§ Goal: Return the whole listing, line for line, without the pictures in it.

--*--

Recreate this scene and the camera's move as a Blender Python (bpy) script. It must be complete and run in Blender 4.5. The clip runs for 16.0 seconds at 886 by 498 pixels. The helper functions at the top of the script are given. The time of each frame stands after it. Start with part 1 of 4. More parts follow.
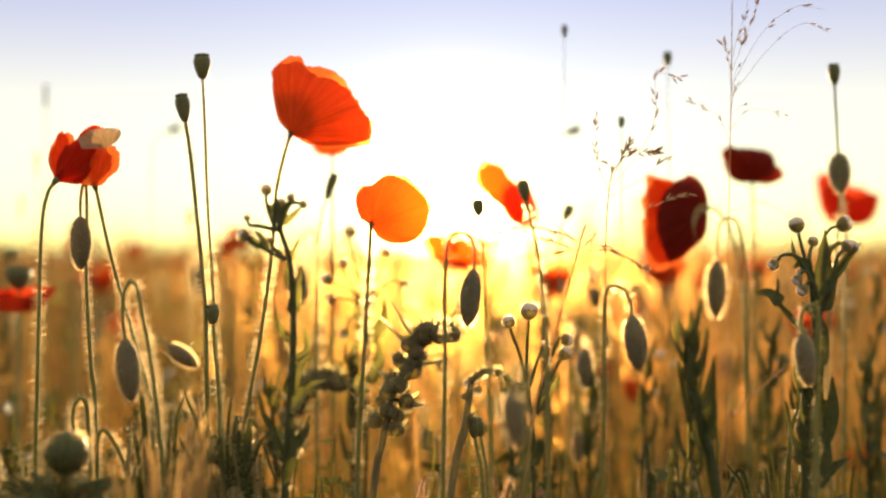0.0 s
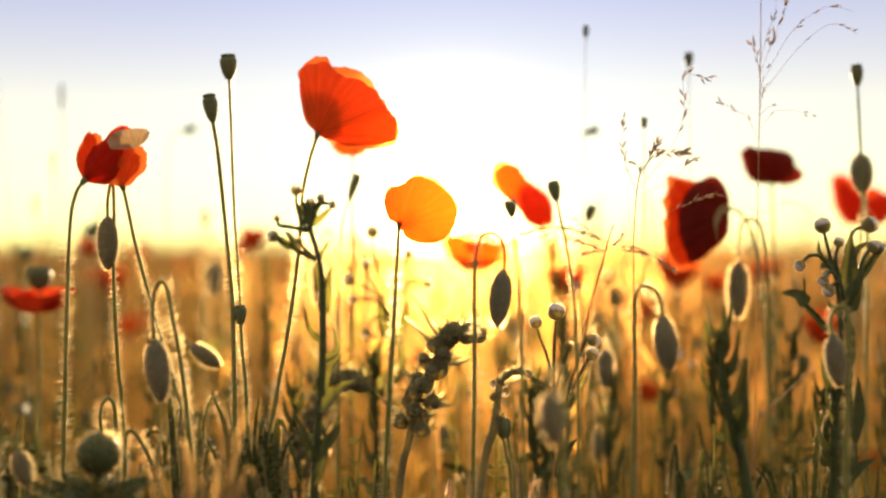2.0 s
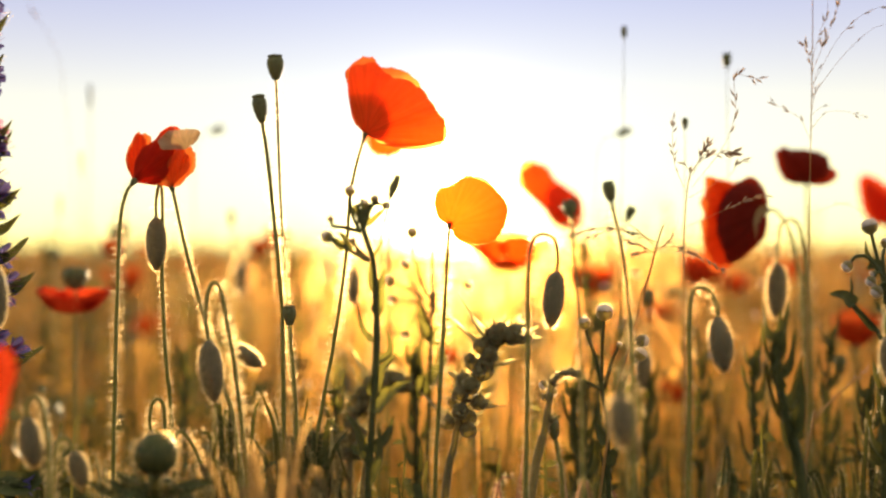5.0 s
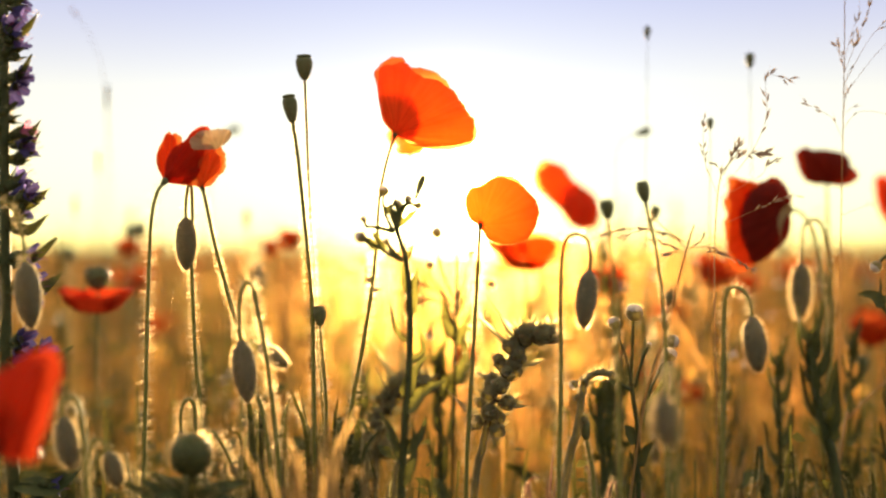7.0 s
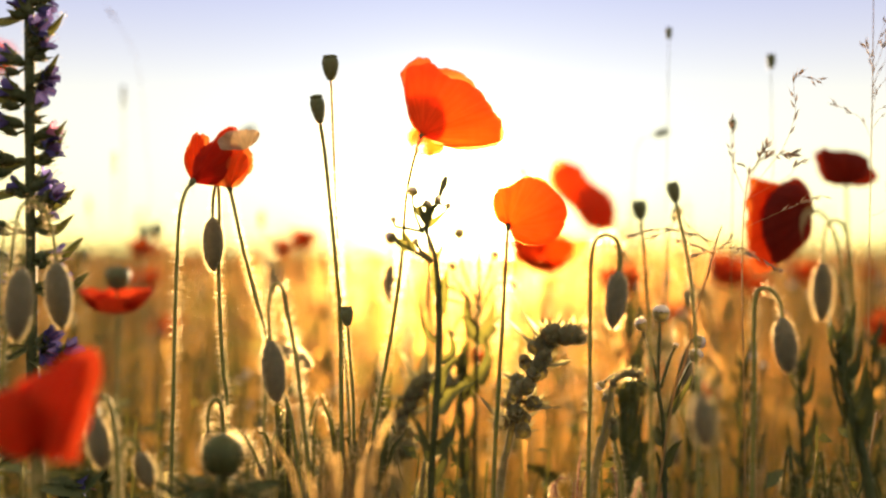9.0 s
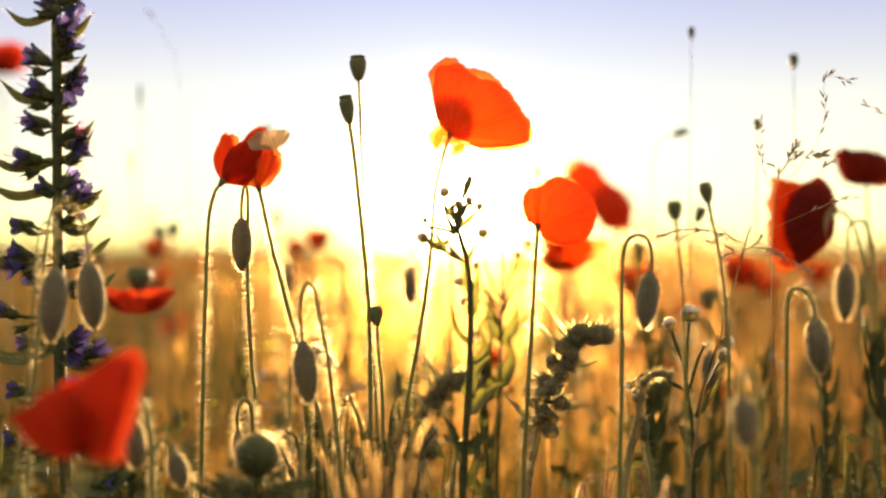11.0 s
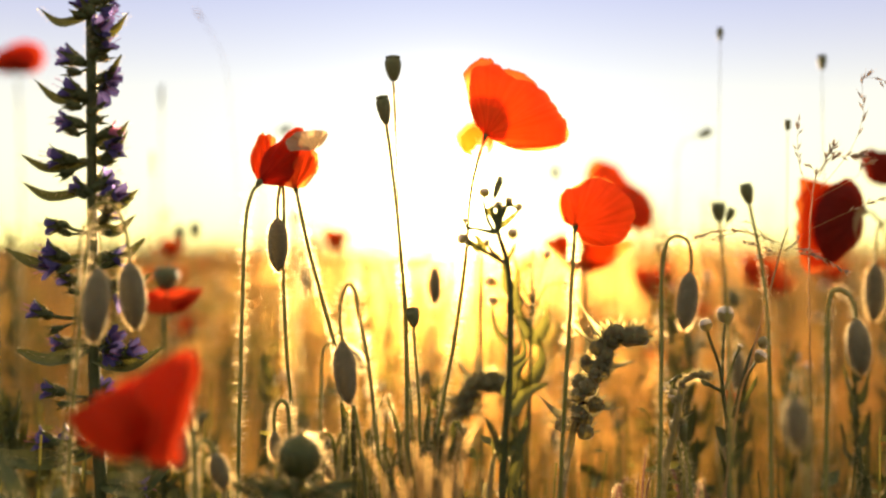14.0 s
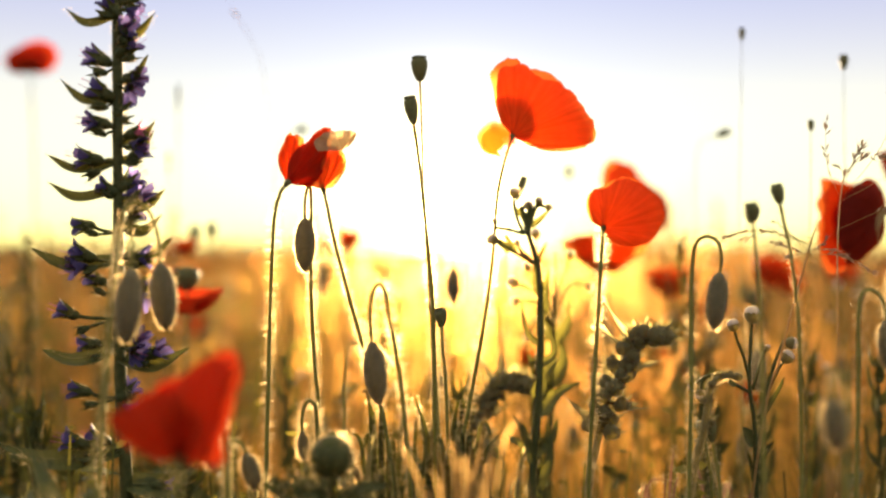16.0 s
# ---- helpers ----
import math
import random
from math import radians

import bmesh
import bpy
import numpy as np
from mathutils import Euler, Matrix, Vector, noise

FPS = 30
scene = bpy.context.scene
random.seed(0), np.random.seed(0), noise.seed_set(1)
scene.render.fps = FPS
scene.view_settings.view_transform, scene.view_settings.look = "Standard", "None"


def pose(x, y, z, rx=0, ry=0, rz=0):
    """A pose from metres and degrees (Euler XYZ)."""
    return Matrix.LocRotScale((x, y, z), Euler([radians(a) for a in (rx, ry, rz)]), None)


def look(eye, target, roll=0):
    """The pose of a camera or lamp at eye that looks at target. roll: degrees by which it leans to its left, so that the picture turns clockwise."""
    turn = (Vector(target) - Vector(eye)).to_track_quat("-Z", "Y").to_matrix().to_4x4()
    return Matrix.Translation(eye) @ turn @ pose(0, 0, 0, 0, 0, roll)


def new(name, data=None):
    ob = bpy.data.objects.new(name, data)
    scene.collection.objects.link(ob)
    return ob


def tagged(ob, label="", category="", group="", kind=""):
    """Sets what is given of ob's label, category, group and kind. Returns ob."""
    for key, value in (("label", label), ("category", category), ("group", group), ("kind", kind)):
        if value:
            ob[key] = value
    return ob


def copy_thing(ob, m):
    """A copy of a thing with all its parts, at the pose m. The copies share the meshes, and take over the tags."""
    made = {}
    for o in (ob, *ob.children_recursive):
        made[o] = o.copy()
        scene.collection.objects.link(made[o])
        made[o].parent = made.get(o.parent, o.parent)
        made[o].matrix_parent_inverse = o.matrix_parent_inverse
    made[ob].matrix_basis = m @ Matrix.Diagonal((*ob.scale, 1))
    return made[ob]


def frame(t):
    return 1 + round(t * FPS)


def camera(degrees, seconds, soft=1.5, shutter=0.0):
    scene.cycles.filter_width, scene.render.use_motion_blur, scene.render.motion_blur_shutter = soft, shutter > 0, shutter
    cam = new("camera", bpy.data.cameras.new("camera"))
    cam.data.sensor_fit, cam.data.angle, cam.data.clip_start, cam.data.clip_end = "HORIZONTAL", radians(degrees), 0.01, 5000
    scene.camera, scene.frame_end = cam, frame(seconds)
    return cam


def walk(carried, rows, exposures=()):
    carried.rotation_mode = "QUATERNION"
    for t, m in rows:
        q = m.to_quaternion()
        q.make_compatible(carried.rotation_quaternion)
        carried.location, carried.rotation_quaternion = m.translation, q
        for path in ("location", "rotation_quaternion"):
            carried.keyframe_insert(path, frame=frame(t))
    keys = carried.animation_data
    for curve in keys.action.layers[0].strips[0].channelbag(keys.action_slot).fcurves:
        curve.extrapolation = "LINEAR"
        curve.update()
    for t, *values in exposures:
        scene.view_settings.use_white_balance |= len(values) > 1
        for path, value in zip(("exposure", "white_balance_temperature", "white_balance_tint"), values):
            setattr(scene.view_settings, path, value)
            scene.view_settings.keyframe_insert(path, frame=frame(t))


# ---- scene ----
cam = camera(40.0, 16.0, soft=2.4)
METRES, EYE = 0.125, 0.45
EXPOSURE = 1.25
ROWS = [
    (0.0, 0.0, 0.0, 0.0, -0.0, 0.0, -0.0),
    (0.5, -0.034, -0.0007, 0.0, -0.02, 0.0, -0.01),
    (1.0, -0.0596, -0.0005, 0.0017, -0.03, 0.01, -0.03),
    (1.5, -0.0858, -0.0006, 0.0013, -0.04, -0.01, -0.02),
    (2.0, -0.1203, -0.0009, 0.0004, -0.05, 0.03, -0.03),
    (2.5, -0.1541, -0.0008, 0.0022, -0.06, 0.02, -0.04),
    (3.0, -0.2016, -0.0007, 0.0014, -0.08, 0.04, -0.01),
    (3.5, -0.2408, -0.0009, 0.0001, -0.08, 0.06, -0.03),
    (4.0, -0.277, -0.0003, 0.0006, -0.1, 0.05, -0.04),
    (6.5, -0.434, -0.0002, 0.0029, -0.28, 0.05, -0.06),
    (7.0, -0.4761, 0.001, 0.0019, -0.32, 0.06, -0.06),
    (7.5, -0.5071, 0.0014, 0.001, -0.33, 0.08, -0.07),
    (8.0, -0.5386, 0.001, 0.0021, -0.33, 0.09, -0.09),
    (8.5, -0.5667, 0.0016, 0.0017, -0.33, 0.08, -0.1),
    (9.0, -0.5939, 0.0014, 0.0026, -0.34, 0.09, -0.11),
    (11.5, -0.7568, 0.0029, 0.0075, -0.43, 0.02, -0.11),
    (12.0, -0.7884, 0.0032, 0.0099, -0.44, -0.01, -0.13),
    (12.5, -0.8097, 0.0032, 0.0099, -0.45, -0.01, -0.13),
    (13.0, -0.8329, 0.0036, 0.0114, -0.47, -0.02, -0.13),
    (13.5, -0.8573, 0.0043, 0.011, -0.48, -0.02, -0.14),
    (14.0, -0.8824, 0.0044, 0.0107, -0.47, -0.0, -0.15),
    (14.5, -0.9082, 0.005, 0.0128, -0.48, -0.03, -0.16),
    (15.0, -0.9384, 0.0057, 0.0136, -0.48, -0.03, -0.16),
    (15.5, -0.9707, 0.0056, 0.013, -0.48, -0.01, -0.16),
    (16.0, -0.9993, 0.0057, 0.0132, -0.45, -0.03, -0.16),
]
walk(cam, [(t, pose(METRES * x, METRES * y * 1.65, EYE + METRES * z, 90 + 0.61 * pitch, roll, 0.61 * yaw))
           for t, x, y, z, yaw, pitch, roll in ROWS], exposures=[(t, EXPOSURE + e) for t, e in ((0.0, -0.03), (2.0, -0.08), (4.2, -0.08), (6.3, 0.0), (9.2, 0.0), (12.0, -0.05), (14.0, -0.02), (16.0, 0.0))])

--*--

§ Task result:
Recreate this scene and the camera's move as a Blender Python (bpy) script. It must be complete and run in Blender 4.5. The clip runs for 16.0 seconds at 886 by 498 pixels. The helper functions at the top of the script are given. The time of each frame stands after it. Start with part 1 of 4. More parts follow.
0.0 s
2.0 s
5.0 s
7.0 s
9.0 s
11.0 s
14.0 s
16.0 s
# ---- helpers ----
import math
import random
from math import radians

import bmesh
import bpy
import numpy as np
from mathutils import Euler, Matrix, Vector, noise

FPS = 30
scene = bpy.context.scene
random.seed(0), np.random.seed(0), noise.seed_set(1)
scene.render.fps = FPS
scene.view_settings.view_transform, scene.view_settings.look = "Standard", "None"


def pose(x, y, z, rx=0, ry=0, rz=0):
    """A pose from metres and degrees (Euler XYZ)."""
    return Matrix.LocRotScale((x, y, z), Euler([radians(a) for a in (rx, ry, rz)]), None)


def look(eye, target, roll=0):
    """The pose of a camera or lamp at eye that looks at target. roll: degrees by which it leans to its left, so that the picture turns clockwise."""
    turn = (Vector(target) - Vector(eye)).to_track_quat("-Z", "Y").to_matrix().to_4x4()
    return Matrix.Translation(eye) @ turn @ pose(0, 0, 0, 0, 0, roll)


def new(name, data=None):
    ob = bpy.data.objects.new(name, data)
    scene.collection.objects.link(ob)
    return ob


def tagged(ob, label="", category="", group="", kind=""):
    """Sets what is given of ob's label, category, group and kind. Returns ob."""
    for key, value in (("label", label), ("category", category), ("group", group), ("kind", kind)):
        if value:
            ob[key] = value
    return ob


def copy_thing(ob, m):
    """A copy of a thing with all its parts, at the pose m. The copies share the meshes, and take over the tags."""
    made = {}
    for o in (ob, *ob.children_recursive):
        made[o] = o.copy()
        scene.collection.objects.link(made[o])
        made[o].parent = made.get(o.parent, o.parent)
        made[o].matrix_parent_inverse = o.matrix_parent_inverse
    made[ob].matrix_basis = m @ Matrix.Diagonal((*ob.scale, 1))
    return made[ob]


def frame(t):
    return 1 + round(t * FPS)


def camera(degrees, seconds, soft=1.5, shutter=0.0):
    scene.cycles.filter_width, scene.render.use_motion_blur, scene.render.motion_blur_shutter = soft, shutter > 0, shutter
    cam = new("camera", bpy.data.cameras.new("camera"))
    cam.data.sensor_fit, cam.data.angle, cam.data.clip_start, cam.data.clip_end = "HORIZONTAL", radians(degrees), 0.01, 5000
    scene.camera, scene.frame_end = cam, frame(seconds)
    return cam


def walk(carried, rows, exposures=()):
    carried.rotation_mode = "QUATERNION"
    for t, m in rows:
        q = m.to_quaternion()
        q.make_compatible(carried.rotation_quaternion)
        carried.location, carried.rotation_quaternion = m.translation, q
        for path in ("location", "rotation_quaternion"):
            carried.keyframe_insert(path, frame=frame(t))
    keys = carried.animation_data
    for curve in keys.action.layers[0].strips[0].channelbag(keys.action_slot).fcurves:
        curve.extrapolation = "LINEAR"
        curve.update()
    for t, *values in exposures:
        scene.view_settings.use_white_balance |= len(values) > 1
        for path, value in zip(("exposure", "white_balance_temperature", "white_balance_tint"), values):
            setattr(scene.view_settings, path, value)
            scene.view_settings.keyframe_insert(path, frame=frame(t))


# ---- scene ----
cam = camera(40.0, 16.0, soft=2.4)
METRES, EYE = 0.125, 0.45
EXPOSURE = 1.25
ROWS = [
    (0.0, 0.0, 0.0, 0.0, -0.0, 0.0, -0.0),
    (0.5, -0.034, -0.0007, 0.0, -0.02, 0.0, -0.01),
    (1.0, -0.0596, -0.0005, 0.0017, -0.03, 0.01, -0.03),
    (1.5, -0.0858, -0.0006, 0.0013, -0.04, -0.01, -0.02),
    (2.0, -0.1203, -0.0009, 0.0004, -0.05, 0.03, -0.03),
    (2.5, -0.1541, -0.0008, 0.0022, -0.06, 0.02, -0.04),
    (3.0, -0.2016, -0.0007, 0.0014, -0.08, 0.04, -0.01),
    (3.5, -0.2408, -0.0009, 0.0001, -0.08, 0.06, -0.03),
    (4.0, -0.277, -0.0003, 0.0006, -0.1, 0.05, -0.04),
    (6.5, -0.434, -0.0002, 0.0029, -0.28, 0.05, -0.06),
    (7.0, -0.4761, 0.001, 0.0019, -0.32, 0.06, -0.06),
    (7.5, -0.5071, 0.0014, 0.001, -0.33, 0.08, -0.07),
    (8.0, -0.5386, 0.001, 0.0021, -0.33, 0.09, -0.09),
    (8.5, -0.5667, 0.0016, 0.0017, -0.33, 0.08, -0.1),
    (9.0, -0.5939, 0.0014, 0.0026, -0.34, 0.09, -0.11),
    (11.5, -0.7568, 0.0029, 0.0075, -0.43, 0.02, -0.11),
    (12.0, -0.7884, 0.0032, 0.0099, -0.44, -0.01, -0.13),
    (12.5, -0.8097, 0.0032, 0.0099, -0.45, -0.01, -0.13),
    (13.0, -0.8329, 0.0036, 0.0114, -0.47, -0.02, -0.13),
    (13.5, -0.8573, 0.0043, 0.011, -0.48, -0.02, -0.14),
    (14.0, -0.8824, 0.0044, 0.0107, -0.47, -0.0, -0.15),
    (14.5, -0.9082, 0.005, 0.0128, -0.48, -0.03, -0.16),
    (15.0, -0.9384, 0.0057, 0.0136, -0.48, -0.03, -0.16),
    (15.5, -0.9707, 0.0056, 0.013, -0.48, -0.01, -0.16),
    (16.0, -0.9993, 0.0057, 0.0132, -0.45, -0.03, -0.16),
]
walk(cam, [(t, pose(METRES * x, METRES * y * 1.65, EYE + METRES * z, 90 + 0.61 * pitch, roll, 0.61 * yaw))
           for t, x, y, z, yaw, pitch, roll in ROWS], exposures=[(t, EXPOSURE + e) for t, e in ((0.0, -0.03), (2.0, -0.08), (4.2, -0.08), (6.3, 0.0), (9.2, 0.0), (12.0, -0.05), (14.0, -0.02), (16.0, 0.0))])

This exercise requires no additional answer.